[TASK STATEMENT]
The entries below contain a line with "return 1 + round(t * FPS)" and a line with "q.make_compatible(carried.rotation_quaternion)". Quote exactly those two lines and all lines between them.

[MATERIAL FOR THE TASK]
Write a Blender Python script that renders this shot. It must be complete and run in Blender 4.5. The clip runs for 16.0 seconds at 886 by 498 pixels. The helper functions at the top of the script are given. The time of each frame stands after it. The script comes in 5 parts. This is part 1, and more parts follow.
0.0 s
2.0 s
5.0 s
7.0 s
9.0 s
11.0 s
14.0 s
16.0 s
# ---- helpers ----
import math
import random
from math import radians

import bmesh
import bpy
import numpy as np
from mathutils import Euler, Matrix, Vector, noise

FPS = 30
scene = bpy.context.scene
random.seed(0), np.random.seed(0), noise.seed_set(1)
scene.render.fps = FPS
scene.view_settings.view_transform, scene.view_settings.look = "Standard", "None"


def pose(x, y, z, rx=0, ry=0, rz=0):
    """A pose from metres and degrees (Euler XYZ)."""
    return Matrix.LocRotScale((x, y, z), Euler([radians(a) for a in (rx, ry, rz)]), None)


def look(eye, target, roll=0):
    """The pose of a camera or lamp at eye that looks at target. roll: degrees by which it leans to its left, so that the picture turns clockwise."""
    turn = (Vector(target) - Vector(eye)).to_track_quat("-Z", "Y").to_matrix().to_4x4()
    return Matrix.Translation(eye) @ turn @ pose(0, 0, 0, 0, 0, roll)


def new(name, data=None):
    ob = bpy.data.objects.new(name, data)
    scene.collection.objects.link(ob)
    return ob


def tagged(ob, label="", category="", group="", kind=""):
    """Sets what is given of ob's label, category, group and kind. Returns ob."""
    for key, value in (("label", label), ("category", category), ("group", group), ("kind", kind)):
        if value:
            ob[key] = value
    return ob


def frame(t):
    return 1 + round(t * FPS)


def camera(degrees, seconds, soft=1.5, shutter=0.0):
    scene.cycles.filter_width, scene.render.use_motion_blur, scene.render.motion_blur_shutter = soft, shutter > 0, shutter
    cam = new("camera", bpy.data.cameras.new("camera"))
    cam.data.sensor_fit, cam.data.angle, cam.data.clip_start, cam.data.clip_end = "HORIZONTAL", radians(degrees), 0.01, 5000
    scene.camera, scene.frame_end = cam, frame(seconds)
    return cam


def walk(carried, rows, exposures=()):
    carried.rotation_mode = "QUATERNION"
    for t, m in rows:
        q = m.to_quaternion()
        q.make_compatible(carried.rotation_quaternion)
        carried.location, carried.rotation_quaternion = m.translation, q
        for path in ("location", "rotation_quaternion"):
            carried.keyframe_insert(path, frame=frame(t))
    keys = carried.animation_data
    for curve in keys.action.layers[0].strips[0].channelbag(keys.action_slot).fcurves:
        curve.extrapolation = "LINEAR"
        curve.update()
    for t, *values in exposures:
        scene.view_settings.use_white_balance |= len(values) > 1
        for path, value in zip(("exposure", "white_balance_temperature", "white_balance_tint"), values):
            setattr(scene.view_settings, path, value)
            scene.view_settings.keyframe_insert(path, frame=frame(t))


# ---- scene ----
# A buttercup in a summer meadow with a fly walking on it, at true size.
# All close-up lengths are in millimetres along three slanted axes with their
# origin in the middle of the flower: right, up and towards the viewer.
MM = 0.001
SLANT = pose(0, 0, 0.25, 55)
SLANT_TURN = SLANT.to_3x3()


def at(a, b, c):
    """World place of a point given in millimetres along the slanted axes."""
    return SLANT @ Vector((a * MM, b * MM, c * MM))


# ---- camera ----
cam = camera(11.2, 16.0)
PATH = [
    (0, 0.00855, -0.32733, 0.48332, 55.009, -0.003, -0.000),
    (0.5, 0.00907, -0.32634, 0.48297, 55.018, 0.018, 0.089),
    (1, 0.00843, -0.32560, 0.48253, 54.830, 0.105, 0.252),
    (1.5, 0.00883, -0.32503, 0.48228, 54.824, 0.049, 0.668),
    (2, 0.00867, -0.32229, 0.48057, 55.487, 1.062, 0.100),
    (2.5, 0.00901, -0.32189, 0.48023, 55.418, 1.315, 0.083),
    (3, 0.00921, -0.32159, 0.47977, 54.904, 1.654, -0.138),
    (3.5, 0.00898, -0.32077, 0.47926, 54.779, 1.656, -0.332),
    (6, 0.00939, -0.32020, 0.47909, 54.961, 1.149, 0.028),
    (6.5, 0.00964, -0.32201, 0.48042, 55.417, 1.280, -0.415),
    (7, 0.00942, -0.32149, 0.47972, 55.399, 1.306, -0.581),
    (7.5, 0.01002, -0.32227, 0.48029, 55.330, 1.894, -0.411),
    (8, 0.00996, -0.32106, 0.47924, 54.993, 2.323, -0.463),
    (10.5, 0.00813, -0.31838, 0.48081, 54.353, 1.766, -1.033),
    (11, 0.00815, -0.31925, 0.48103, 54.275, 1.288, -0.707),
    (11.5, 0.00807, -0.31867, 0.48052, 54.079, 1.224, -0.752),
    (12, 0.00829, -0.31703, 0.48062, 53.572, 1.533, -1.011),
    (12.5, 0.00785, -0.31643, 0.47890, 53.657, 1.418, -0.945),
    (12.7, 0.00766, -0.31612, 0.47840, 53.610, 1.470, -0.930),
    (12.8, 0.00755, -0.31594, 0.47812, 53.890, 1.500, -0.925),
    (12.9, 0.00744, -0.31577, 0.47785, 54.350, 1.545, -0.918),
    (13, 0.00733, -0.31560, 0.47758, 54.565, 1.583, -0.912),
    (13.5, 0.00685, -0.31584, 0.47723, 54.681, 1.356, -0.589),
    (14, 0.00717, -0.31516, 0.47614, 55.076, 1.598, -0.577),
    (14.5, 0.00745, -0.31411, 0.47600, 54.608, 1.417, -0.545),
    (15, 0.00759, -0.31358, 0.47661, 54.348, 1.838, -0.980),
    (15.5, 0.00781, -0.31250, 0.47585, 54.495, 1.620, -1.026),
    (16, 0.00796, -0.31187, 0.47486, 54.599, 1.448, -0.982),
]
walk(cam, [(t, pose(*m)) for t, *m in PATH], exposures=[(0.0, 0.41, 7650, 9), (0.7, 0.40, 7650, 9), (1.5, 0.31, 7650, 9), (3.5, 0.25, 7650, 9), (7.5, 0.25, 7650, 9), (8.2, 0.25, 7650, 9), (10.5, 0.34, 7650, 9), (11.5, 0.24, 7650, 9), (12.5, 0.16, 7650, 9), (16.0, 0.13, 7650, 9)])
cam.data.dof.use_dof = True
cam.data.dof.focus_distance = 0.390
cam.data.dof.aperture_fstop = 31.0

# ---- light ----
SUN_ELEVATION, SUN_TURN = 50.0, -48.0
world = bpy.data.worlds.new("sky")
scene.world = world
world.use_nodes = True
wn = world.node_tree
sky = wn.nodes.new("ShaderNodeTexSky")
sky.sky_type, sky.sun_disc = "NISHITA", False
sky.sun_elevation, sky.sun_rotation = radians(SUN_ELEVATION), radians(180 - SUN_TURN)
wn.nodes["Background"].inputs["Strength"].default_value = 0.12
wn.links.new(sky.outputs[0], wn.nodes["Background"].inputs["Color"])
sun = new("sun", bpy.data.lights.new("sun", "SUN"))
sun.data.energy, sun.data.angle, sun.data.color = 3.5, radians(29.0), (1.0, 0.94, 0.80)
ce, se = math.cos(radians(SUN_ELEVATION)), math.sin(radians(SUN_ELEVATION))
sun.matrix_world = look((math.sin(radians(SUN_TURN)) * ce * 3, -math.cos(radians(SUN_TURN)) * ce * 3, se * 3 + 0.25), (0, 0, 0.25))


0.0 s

[CORRECT RESPONSE]
    return 1 + round(t * FPS)


def camera(degrees, seconds, soft=1.5, shutter=0.0):
    scene.cycles.filter_width, scene.render.use_motion_blur, scene.render.motion_blur_shutter = soft, shutter > 0, shutter
    cam = new("camera", bpy.data.cameras.new("camera"))
    cam.data.sensor_fit, cam.data.angle, cam.data.clip_start, cam.data.clip_end = "HORIZONTAL", radians(degrees), 0.01, 5000
    scene.camera, scene.frame_end = cam, frame(seconds)
    return cam


def walk(carried, rows, exposures=()):
    carried.rotation_mode = "QUATERNION"
    for t, m in rows:
        q = m.to_quaternion()
        q.make_compatible(carried.rotation_quaternion)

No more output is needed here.